Go through the records and give each one again exactly.

begin Exercise input

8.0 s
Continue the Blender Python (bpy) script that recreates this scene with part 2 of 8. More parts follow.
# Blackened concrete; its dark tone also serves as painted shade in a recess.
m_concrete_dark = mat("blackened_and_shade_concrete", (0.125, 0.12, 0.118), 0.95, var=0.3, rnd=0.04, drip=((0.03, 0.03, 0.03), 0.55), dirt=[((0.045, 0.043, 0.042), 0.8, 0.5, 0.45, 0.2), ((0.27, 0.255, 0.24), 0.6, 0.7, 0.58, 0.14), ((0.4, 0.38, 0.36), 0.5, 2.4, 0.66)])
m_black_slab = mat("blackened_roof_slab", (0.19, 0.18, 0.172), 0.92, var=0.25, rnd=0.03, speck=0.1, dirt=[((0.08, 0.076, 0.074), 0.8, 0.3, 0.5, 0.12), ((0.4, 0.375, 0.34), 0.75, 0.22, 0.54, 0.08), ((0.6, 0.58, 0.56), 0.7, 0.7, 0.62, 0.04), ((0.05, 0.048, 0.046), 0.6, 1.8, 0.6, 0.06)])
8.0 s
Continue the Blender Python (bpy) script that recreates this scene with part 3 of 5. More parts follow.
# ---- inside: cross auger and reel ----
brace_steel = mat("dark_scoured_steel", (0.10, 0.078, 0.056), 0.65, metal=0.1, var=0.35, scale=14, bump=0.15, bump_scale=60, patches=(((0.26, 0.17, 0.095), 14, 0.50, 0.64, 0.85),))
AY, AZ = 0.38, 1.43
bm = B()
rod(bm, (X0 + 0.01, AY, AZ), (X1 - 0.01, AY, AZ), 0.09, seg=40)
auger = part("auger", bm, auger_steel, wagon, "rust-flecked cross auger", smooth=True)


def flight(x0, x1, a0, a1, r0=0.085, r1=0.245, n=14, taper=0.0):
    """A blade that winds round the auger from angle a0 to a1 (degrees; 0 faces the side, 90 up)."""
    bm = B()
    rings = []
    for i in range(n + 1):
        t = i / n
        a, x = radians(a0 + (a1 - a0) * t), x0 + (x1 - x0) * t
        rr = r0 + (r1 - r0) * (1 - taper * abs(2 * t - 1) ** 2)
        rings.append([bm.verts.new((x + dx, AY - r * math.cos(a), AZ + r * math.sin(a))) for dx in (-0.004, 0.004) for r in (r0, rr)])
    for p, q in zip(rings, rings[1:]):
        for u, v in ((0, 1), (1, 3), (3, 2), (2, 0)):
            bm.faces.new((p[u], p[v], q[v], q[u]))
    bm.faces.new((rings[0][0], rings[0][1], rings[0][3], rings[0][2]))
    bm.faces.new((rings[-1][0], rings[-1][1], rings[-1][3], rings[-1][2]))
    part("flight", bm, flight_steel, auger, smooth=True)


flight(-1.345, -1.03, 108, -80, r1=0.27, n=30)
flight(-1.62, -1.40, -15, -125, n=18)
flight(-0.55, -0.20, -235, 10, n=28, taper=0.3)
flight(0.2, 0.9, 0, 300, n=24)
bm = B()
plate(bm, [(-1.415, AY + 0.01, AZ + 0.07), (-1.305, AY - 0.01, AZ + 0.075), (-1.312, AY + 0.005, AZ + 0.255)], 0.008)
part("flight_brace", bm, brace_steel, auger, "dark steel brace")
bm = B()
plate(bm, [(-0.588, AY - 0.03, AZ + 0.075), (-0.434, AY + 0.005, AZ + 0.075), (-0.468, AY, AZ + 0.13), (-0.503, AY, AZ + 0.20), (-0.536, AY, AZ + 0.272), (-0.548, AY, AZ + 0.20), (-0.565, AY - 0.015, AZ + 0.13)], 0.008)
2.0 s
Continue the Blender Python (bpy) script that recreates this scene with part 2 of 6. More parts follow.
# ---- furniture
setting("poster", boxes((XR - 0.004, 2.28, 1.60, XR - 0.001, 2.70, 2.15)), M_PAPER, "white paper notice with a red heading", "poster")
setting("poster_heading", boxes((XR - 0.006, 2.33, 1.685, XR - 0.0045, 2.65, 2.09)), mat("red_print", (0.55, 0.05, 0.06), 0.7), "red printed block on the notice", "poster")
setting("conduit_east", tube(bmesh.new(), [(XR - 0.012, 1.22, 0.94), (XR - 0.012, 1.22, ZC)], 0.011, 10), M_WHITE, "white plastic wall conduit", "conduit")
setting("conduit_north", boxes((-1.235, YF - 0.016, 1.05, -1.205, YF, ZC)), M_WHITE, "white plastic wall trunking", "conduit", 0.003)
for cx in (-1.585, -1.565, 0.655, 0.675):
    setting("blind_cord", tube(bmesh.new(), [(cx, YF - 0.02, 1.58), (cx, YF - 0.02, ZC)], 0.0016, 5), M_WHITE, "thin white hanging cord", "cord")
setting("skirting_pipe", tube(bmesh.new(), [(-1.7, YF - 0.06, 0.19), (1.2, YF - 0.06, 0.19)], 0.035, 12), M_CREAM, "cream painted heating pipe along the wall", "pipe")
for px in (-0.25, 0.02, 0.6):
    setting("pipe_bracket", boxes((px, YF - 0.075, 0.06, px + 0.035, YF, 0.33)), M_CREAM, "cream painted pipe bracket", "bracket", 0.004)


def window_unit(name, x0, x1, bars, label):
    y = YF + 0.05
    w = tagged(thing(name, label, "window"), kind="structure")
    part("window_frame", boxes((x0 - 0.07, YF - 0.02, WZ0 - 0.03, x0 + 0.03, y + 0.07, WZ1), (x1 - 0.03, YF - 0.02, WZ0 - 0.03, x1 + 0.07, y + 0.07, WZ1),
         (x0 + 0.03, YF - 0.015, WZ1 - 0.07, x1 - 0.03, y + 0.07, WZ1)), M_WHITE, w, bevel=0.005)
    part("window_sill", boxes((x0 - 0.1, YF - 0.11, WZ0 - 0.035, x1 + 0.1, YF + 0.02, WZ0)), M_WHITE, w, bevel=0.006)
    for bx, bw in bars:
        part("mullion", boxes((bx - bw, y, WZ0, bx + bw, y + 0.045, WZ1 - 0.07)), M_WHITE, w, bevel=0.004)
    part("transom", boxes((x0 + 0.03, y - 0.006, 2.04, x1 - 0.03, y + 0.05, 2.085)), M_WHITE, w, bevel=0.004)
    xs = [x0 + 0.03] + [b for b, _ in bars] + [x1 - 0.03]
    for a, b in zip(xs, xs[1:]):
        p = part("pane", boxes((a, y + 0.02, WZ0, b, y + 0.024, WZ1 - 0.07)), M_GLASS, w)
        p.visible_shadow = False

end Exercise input

→ Answer to this exercise:
8.0 s
Continue the Blender Python (bpy) script that recreates this scene with part 2 of 8. More parts follow.
# Blackened concrete; its dark tone also serves as painted shade in a recess.
m_concrete_dark = mat("blackened_and_shade_concrete", (0.125, 0.12, 0.118), 0.95, var=0.3, rnd=0.04, drip=((0.03, 0.03, 0.03), 0.55), dirt=[((0.045, 0.043, 0.042), 0.8, 0.5, 0.45, 0.2), ((0.27, 0.255, 0.24), 0.6, 0.7, 0.58, 0.14), ((0.4, 0.38, 0.36), 0.5, 2.4, 0.66)])
m_black_slab = mat("blackened_roof_slab", (0.19, 0.18, 0.172), 0.92, var=0.25, rnd=0.03, speck=0.1, dirt=[((0.08, 0.076, 0.074), 0.8, 0.3, 0.5, 0.12), ((0.4, 0.375, 0.34), 0.75, 0.22, 0.54, 0.08), ((0.6, 0.58, 0.56), 0.7, 0.7, 0.62, 0.04), ((0.05, 0.048, 0.046), 0.6, 1.8, 0.6, 0.06)])
8.0 s
Continue the Blender Python (bpy) script that recreates this scene with part 3 of 5. More parts follow.
# ---- inside: cross auger and reel ----
brace_steel = mat("dark_scoured_steel", (0.10, 0.078, 0.056), 0.65, metal=0.1, var=0.35, scale=14, bump=0.15, bump_scale=60, patches=(((0.26, 0.17, 0.095), 14, 0.50, 0.64, 0.85),))
AY, AZ = 0.38, 1.43
bm = B()
rod(bm, (X0 + 0.01, AY, AZ), (X1 - 0.01, AY, AZ), 0.09, seg=40)
auger = part("auger", bm, auger_steel, wagon, "rust-flecked cross auger", smooth=True)


def flight(x0, x1, a0, a1, r0=0.085, r1=0.245, n=14, taper=0.0):
    """A blade that winds round the auger from angle a0 to a1 (degrees; 0 faces the side, 90 up)."""
    bm = B()
    rings = []
    for i in range(n + 1):
        t = i / n
        a, x = radians(a0 + (a1 - a0) * t), x0 + (x1 - x0) * t
        rr = r0 + (r1 - r0) * (1 - taper * abs(2 * t - 1) ** 2)
        rings.append([bm.verts.new((x + dx, AY - r * math.cos(a), AZ + r * math.sin(a))) for dx in (-0.004, 0.004) for r in (r0, rr)])
    for p, q in zip(rings, rings[1:]):
        for u, v in ((0, 1), (1, 3), (3, 2), (2, 0)):
            bm.faces.new((p[u], p[v], q[v], q[u]))
    bm.faces.new((rings[0][0], rings[0][1], rings[0][3], rings[0][2]))
    bm.faces.new((rings[-1][0], rings[-1][1], rings[-1][3], rings[-1][2]))
    part("flight", bm, flight_steel, auger, smooth=True)


flight(-1.345, -1.03, 108, -80, r1=0.27, n=30)
flight(-1.62, -1.40, -15, -125, n=18)
flight(-0.55, -0.20, -235, 10, n=28, taper=0.3)
flight(0.2, 0.9, 0, 300, n=24)
bm = B()
plate(bm, [(-1.415, AY + 0.01, AZ + 0.07), (-1.305, AY - 0.01, AZ + 0.075), (-1.312, AY + 0.005, AZ + 0.255)], 0.008)
part("flight_brace", bm, brace_steel, auger, "dark steel brace")
bm = B()
plate(bm, [(-0.588, AY - 0.03, AZ + 0.075), (-0.434, AY + 0.005, AZ + 0.075), (-0.468, AY, AZ + 0.13), (-0.503, AY, AZ + 0.20), (-0.536, AY, AZ + 0.272), (-0.548, AY, AZ + 0.20), (-0.565, AY - 0.015, AZ + 0.13)], 0.008)
2.0 s
Continue the Blender Python (bpy) script that recreates this scene with part 2 of 6. More parts follow.
# ---- furniture
setting("poster", boxes((XR - 0.004, 2.28, 1.60, XR - 0.001, 2.70, 2.15)), M_PAPER, "white paper notice with a red heading", "poster")
setting("poster_heading", boxes((XR - 0.006, 2.33, 1.685, XR - 0.0045, 2.65, 2.09)), mat("red_print", (0.55, 0.05, 0.06), 0.7), "red printed block on the notice", "poster")
setting("conduit_east", tube(bmesh.new(), [(XR - 0.012, 1.22, 0.94), (XR - 0.012, 1.22, ZC)], 0.011, 10), M_WHITE, "white plastic wall conduit", "conduit")
setting("conduit_north", boxes((-1.235, YF - 0.016, 1.05, -1.205, YF, ZC)), M_WHITE, "white plastic wall trunking", "conduit", 0.003)
for cx in (-1.585, -1.565, 0.655, 0.675):
    setting("blind_cord", tube(bmesh.new(), [(cx, YF - 0.02, 1.58), (cx, YF - 0.02, ZC)], 0.0016, 5), M_WHITE, "thin white hanging cord", "cord")
setting("skirting_pipe", tube(bmesh.new(), [(-1.7, YF - 0.06, 0.19), (1.2, YF - 0.06, 0.19)], 0.035, 12), M_CREAM, "cream painted heating pipe along the wall", "pipe")
for px in (-0.25, 0.02, 0.6):
    setting("pipe_bracket", boxes((px, YF - 0.075, 0.06, px + 0.035, YF, 0.33)), M_CREAM, "cream painted pipe bracket", "bracket", 0.004)


def window_unit(name, x0, x1, bars, label):
    y = YF + 0.05
    w = tagged(thing(name, label, "window"), kind="structure")
    part("window_frame", boxes((x0 - 0.07, YF - 0.02, WZ0 - 0.03, x0 + 0.03, y + 0.07, WZ1), (x1 - 0.03, YF - 0.02, WZ0 - 0.03, x1 + 0.07, y + 0.07, WZ1),
         (x0 + 0.03, YF - 0.015, WZ1 - 0.07, x1 - 0.03, y + 0.07, WZ1)), M_WHITE, w, bevel=0.005)
    part("window_sill", boxes((x0 - 0.1, YF - 0.11, WZ0 - 0.035, x1 + 0.1, YF + 0.02, WZ0)), M_WHITE, w, bevel=0.006)
    for bx, bw in bars:
        part("mullion", boxes((bx - bw, y, WZ0, bx + bw, y + 0.045, WZ1 - 0.07)), M_WHITE, w, bevel=0.004)
    part("transom", boxes((x0 + 0.03, y - 0.006, 2.04, x1 - 0.03, y + 0.05, 2.085)), M_WHITE, w, bevel=0.004)
    xs = [x0 + 0.03] + [b for b, _ in bars] + [x1 - 0.03]
    for a, b in zip(xs, xs[1:]):
        p = part("pane", boxes((a, y + 0.02, WZ0, b, y + 0.024, WZ1 - 0.07)), M_GLASS, w)
        p.visible_shadow = False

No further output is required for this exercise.